<センバツ高校野球:龍谷大平安16-2大島>◇25日◇1回戦

 21世紀枠・大島(鹿児島)の熱い1日が終わった。鹿児島の離島初の甲子園は、昨秋近畿王者の龍谷大平安(京都)に大敗した。それでも中盤までは1-1と互角。11安打を放つなど、最後まであきらめない姿勢で、島から駆けつけた大応援団と甲子園を存分に楽しんだ。

 夢のような2時間15分だった。大島ナインはのびのびとプレーした。4回まで1失点で踏ん張っていたエース左腕福永翔投手(3年)が5回につかまった。2死三塁から龍谷大平安の5番中口に左前勝ち越し打を許すと続く常に左翼席へ2ランを運ばれた。この日、公式戦で初めて本塁打を、しかも2発浴びた。「打たれて当たり前の相手。直球を打たれたので気持ちよかった」と真っ向勝負に悔いはなかった。

 6回、2死から連打を浴び流れを止められなくなった。超満員のアルプス、内、外野にあふれた応援団からの「がんばれ大高」コールに福永は「涙が出そうだった」と背中を押された。

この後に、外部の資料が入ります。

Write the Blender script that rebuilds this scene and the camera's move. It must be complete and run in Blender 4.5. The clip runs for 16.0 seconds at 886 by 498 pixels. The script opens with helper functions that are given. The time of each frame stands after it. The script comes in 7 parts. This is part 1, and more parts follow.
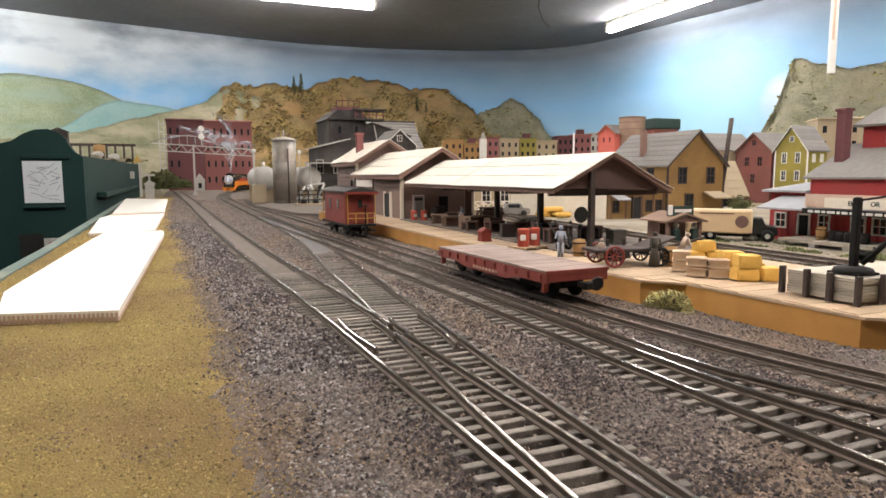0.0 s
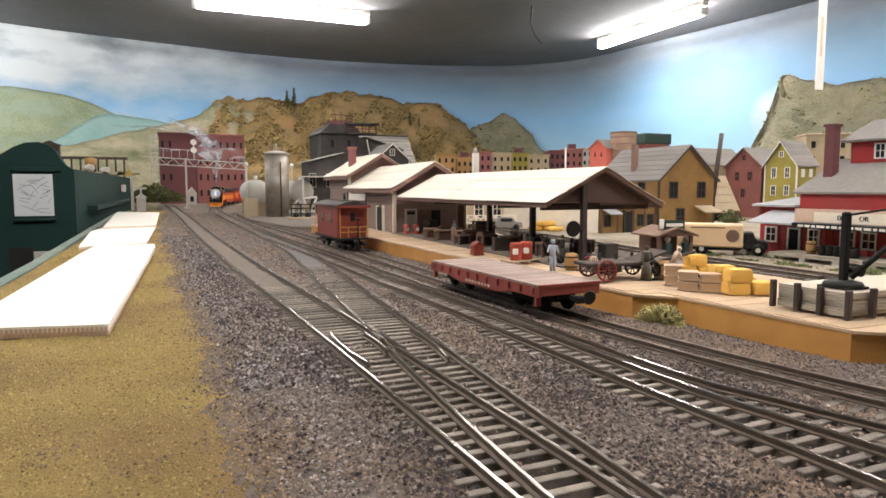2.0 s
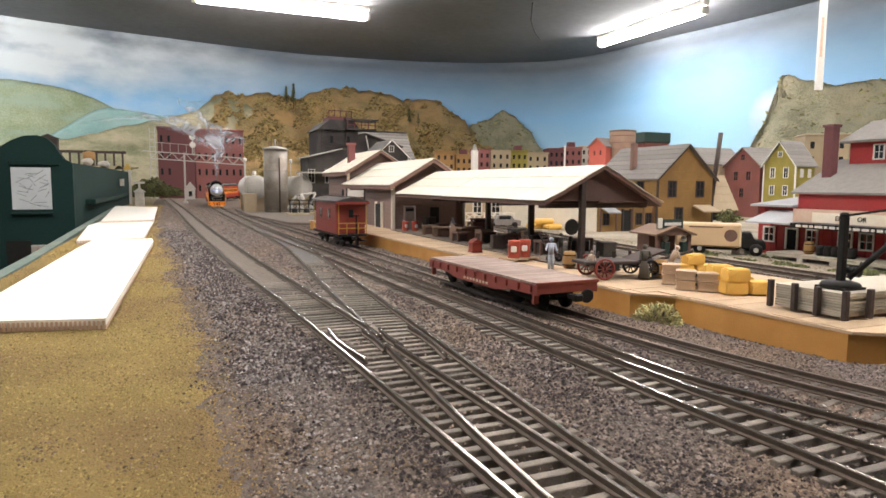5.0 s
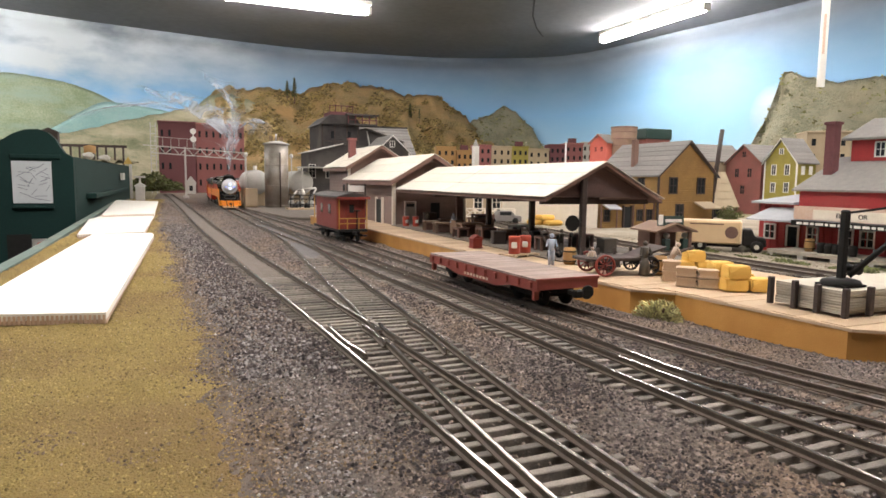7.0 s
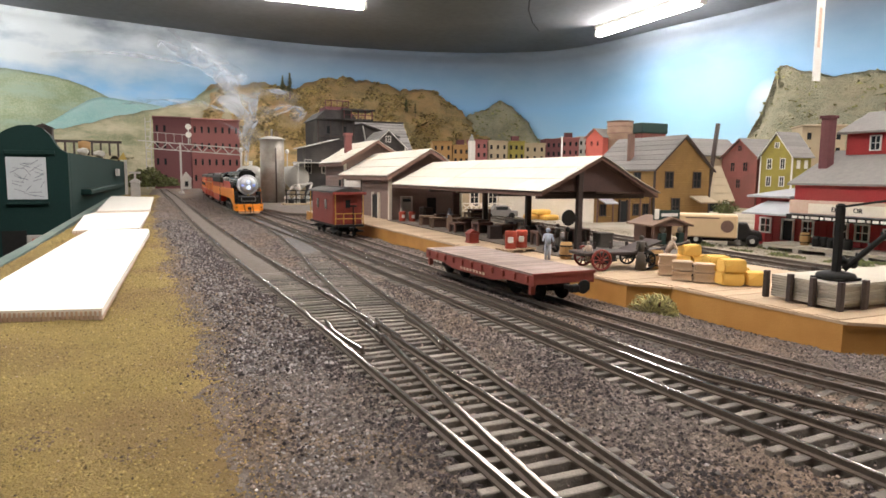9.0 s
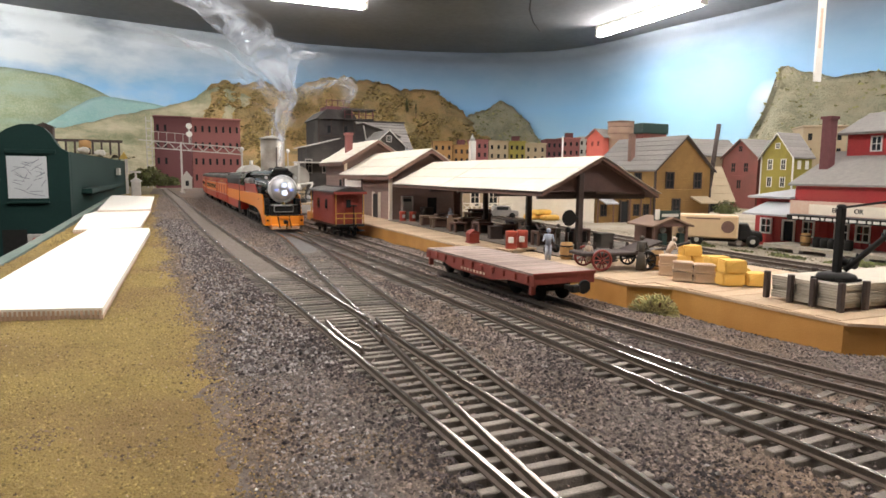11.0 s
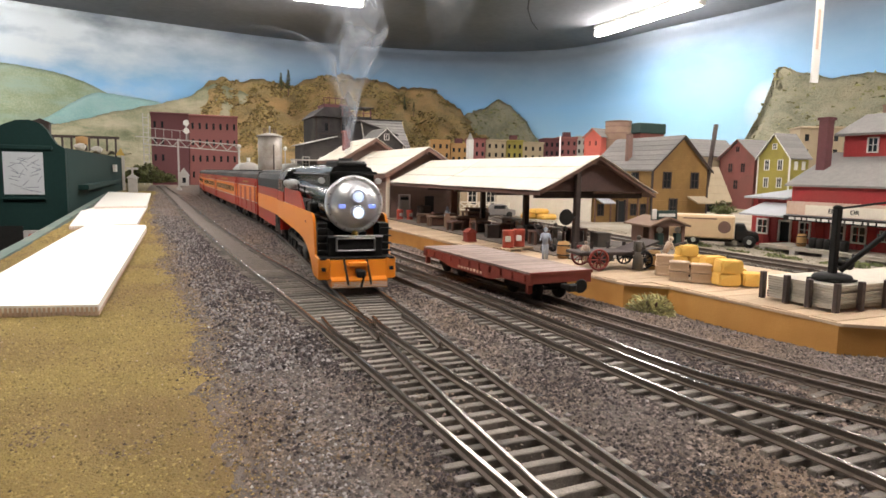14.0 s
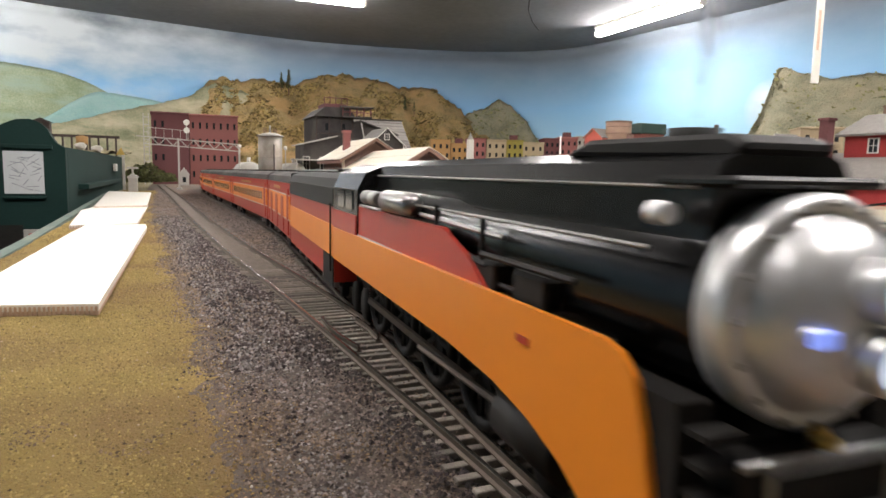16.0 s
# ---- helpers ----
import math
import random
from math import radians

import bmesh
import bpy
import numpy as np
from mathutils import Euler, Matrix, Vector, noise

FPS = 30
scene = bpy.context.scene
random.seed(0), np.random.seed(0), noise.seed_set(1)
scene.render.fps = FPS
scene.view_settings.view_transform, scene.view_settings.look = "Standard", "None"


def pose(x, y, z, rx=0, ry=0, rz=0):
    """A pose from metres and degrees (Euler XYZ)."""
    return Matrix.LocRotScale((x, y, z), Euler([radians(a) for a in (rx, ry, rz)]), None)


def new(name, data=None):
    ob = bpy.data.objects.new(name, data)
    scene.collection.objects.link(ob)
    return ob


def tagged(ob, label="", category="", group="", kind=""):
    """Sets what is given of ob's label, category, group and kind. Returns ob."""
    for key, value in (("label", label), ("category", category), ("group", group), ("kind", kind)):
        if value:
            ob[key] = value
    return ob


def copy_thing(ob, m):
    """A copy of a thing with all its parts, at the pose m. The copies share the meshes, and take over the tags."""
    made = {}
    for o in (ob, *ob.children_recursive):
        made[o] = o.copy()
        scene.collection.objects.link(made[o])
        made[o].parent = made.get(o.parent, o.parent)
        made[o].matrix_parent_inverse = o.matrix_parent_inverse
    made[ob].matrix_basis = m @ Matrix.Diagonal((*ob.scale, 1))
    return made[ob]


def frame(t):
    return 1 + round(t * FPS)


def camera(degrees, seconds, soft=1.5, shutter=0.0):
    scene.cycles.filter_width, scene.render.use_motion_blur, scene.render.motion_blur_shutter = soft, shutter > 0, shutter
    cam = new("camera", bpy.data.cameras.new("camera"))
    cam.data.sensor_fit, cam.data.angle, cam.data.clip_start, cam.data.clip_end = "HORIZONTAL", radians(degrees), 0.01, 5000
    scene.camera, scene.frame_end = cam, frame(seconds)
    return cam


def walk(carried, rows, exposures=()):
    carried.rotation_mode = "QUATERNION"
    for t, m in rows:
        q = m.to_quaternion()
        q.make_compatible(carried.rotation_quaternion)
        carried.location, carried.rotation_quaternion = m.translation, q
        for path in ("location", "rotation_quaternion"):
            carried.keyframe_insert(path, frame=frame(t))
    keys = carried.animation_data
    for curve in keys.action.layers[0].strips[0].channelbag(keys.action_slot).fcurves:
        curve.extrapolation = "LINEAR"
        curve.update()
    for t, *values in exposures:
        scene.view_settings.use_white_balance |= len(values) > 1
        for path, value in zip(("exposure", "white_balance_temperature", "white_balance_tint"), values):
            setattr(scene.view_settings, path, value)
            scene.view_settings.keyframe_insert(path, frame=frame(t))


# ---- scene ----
# ---- the camera: a hand-held telephone resting low over the tracks ----
EYE_Z = 0.047
cam = camera(68.58, 16.0, 1.6, 0.5)
TURNS = [(0, 22.019, 6.572, -0.199),
         (0.5, 22.182, 6.717, -0.170),
         (1, 22.653, 6.534, 0.174),
         (1.5, 22.808, 5.766, -0.052),
         (2, 22.688, 5.356, -0.073),
         (2.5, 22.660, 5.424, -0.026),
         (3, 22.741, 5.555, 0.365),
         (3.5, 22.654, 5.497, 0.473),
         (4, 22.713, 5.482, 0.440),
         (6.5, 22.912, 5.940, 0.534),
         (7, 22.800, 6.000, 0.700),
         (7.5, 23.004, 6.149, 0.726),
         (8, 22.999, 6.151, 0.648),
         (8.5, 22.980, 6.287, 0.525),
         (9, 23.120, 6.443, 0.534),
         (11.5, 23.080, 6.456, 0.713),
         (12, 23.121, 6.464, 0.816),
         (12.5, 23.095, 6.412, 0.848),
         (13, 23.197, 6.472, 0.761),
         (13.5, 23.347, 6.539, 0.821),
         (14, 23.348, 6.575, 1.010),
         (14.5, 23.258, 6.555, 1.119),
         (15, 23.332, 6.441, 1.048),
         (15.5, 23.483, 6.550, 1.031),
         (16, 23.339, 6.579, 1.117)]
walk(cam, [(t, pose(0, 0, EYE_Z, 90 - p, 0, -y) @ pose(0, 0, 0, 0, 0, r)) for t, y, p, r in TURNS])

# ---- light: a windowless room under fluorescent tubes ----
world = bpy.data.worlds.new("room")
scene.world = world
world.use_nodes = True
world.node_tree.nodes["Background"].inputs[0].default_value = (0.8, 0.9, 1.0, 1)
world.node_tree.nodes["Background"].inputs[1].default_value = 0.02
scene.view_settings.exposure = 0.0
TUBE_GLOW = 84.0


# ---- materials ----
def mat(name, c1, c2=None, scale=400.0, rough=0.8, metal=0.0, bump=0.0, fine=3.0, spread=0.25, island=0.0, spec=0.5, stain=None, laps=0.0):
    """A worn surface: two tones mixed by coarse and fine noise, with relief."""
    m = bpy.data.materials.new(name)
    m.use_nodes = True
    nt = m.node_tree
    n, l = nt.nodes, nt.links
    b = n["Principled BSDF"]
    c2 = c2 or tuple(0.72 * v for v in c1)
    geo = n.new("ShaderNodeTexCoord")
    info = n.new("ShaderNodeObjectInfo")
    shift = n.new("ShaderNodeVectorMath")
    shift.operation = "ADD"
    l.new(geo.outputs["Object"], shift.inputs[0])
    l.new(info.outputs["Random"], shift.inputs[1])
    big = n.new("ShaderNodeTexNoise")
    big.inputs["Scale"].default_value = scale
    big.inputs["Detail"].default_value = 4
    small = n.new("ShaderNodeTexNoise")
    small.inputs["Scale"].default_value = scale * fine * 2
    small.inputs["Detail"].default_value = 3
    for t in (big, small):
        l.new(shift.outputs[0], t.inputs["Vector"])
    mix = n.new("ShaderNodeMath")
    mix.operation = "MULTIPLY_ADD"
    l.new(small.outputs[0], mix.inputs[0])
    mix.inputs[1].default_value = 0.5
    half = n.new("ShaderNodeMath")
    half.operation = "MULTIPLY"
    l.new(big.outputs[0], half.inputs[0])
    half.inputs[1].default_value = 0.5
    l.new(half.outputs[0], mix.inputs[2])
    ramp = n.new("ShaderNodeMapRange")
    l.new(mix.outputs[0], ramp.inputs[0])
    ramp.inputs[1].default_value, ramp.inputs[2].default_value = 0.5 - spread, 0.5 + spread
    col = n.new("ShaderNodeMix")
    col.data_type = "RGBA"
    col.inputs[6].default_value, col.inputs[7].default_value = (*c1, 1), (*c2, 1)
    l.new(ramp.outputs[0], col.inputs[0])
    out = col.outputs[2]
    if stain:
        # broad patches of another tone
        wide = n.new("ShaderNodeTexNoise")
        wide.inputs["Scale"].default_value = stain[1]
        wide.inputs["Detail"].default_value = 5
        l.new(geo.outputs["Object"], wide.inputs["Vector"])
        wr = n.new("ShaderNodeMapRange")
        wr.inputs[1].default_value, wr.inputs[2].default_value = 0.44, 0.64
        l.new(wide.outputs[0], wr.inputs[0])
        sm = n.new("ShaderNodeMix")
        sm.data_type = "RGBA"
        l.new(wr.outputs[0], sm.inputs[0])
        l.new(out, sm.inputs[6])
        sm.inputs[7].default_value = (*stain[0], 1)
        out = sm.outputs[2]
    if island:
        g = n.new("ShaderNodeNewGeometry")
        hsv = n.new("ShaderNodeHueSaturation")
        mr = n.new("ShaderNodeMapRange")
        mr.inputs[3].default_value, mr.inputs[4].default_value = 1 - island, 1 + island
        add = n.new("ShaderNodeMath")
        add.operation = "ADD"
        l.new(g.outputs["Random Per Island"], add.inputs[0])
        l.new(info.outputs["Random"], add.inputs[1])
        fr = n.new("ShaderNodeMath")
        fr.operation = "FRACT"
        l.new(add.outputs[0], fr.inputs[0])
        l.new(fr.outputs[0], mr.inputs[0])
        l.new(mr.outputs[0], hsv.inputs["Value"])
        l.new(out, hsv.inputs["Color"])
        out = hsv.outputs[0]
    l.new(out, b.inputs["Base Color"])
    b.inputs["Roughness"].default_value = rough
    b.inputs["Metallic"].default_value = metal
    b.inputs["Specular IOR Level"].default_value = spec
    if laps:
        # lapped boards, one every laps metres
        wv = n.new("ShaderNodeTexWave")
        wv.bands_direction, wv.wave_profile = "Z", "SAW"
        wv.inputs["Scale"].default_value = 0.31416 / laps
        wv.inputs["Distortion"].default_value = 0.15
        l.new(geo.outputs["Object"], wv.inputs["Vector"])
        lb = n.new("ShaderNodeBump")
        lb.inputs["Strength"].default_value = 0.9
        lb.inputs["Distance"].default_value = laps * 0.22
        l.new(wv.outputs["Fac"], lb.inputs["Height"])
        l.new(lb.outputs[0], b.inputs["Normal"])
    elif bump:
        bp = n.new("ShaderNodeBump")
        bp.inputs["Strength"].default_value = bump
        bp.inputs["Distance"].default_value = 0.4 / scale
        l.new(mix.outputs[0], bp.inputs["Height"])
        l.new(bp.outputs[0], b.inputs["Normal"])
    return m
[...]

 実は左肩が悲鳴を上げていた。17日に広島で広陵と練習試合を行った時に痛めた。登板後、慌てて移動しアイシングを忘れたのが原因。この日も「6回くらいから痛くて…」。無念の途中降板。限界だった。

 終盤、点差は開く一方だったが、打線は11安打を放った。6回には2死二塁から左前打で二塁走者の福永が三塁コーチの制止を振り切って本塁突入し憤死。7回には無死一塁から主将の重原は右中間を破ったが、前の走者が止まっているのに三塁を狙い、押し出す形になって前の走者の前山がアウト。積極走塁も相手はミスしてはくれなかった。

 重原主将は「すごく楽しい甲子園だった。島にいる人だけでここに来られた。大島で甲子園に来たいという子が増えるとうれしい」と、胸を張った。元内野手の福永は高校で投手として成長し、甲子園のマウンドに立った。夢をかなえた大島ナインに涙はなかった。【石橋隆雄】

 ◆鹿児島勢最多失点

 大島の16失点は春夏を通じ鹿児島県勢の甲子園最多失点。過去最多は15点で60年春の慶応15-2鹿児島商、95年夏の旭川実15-13鹿児島商の2度。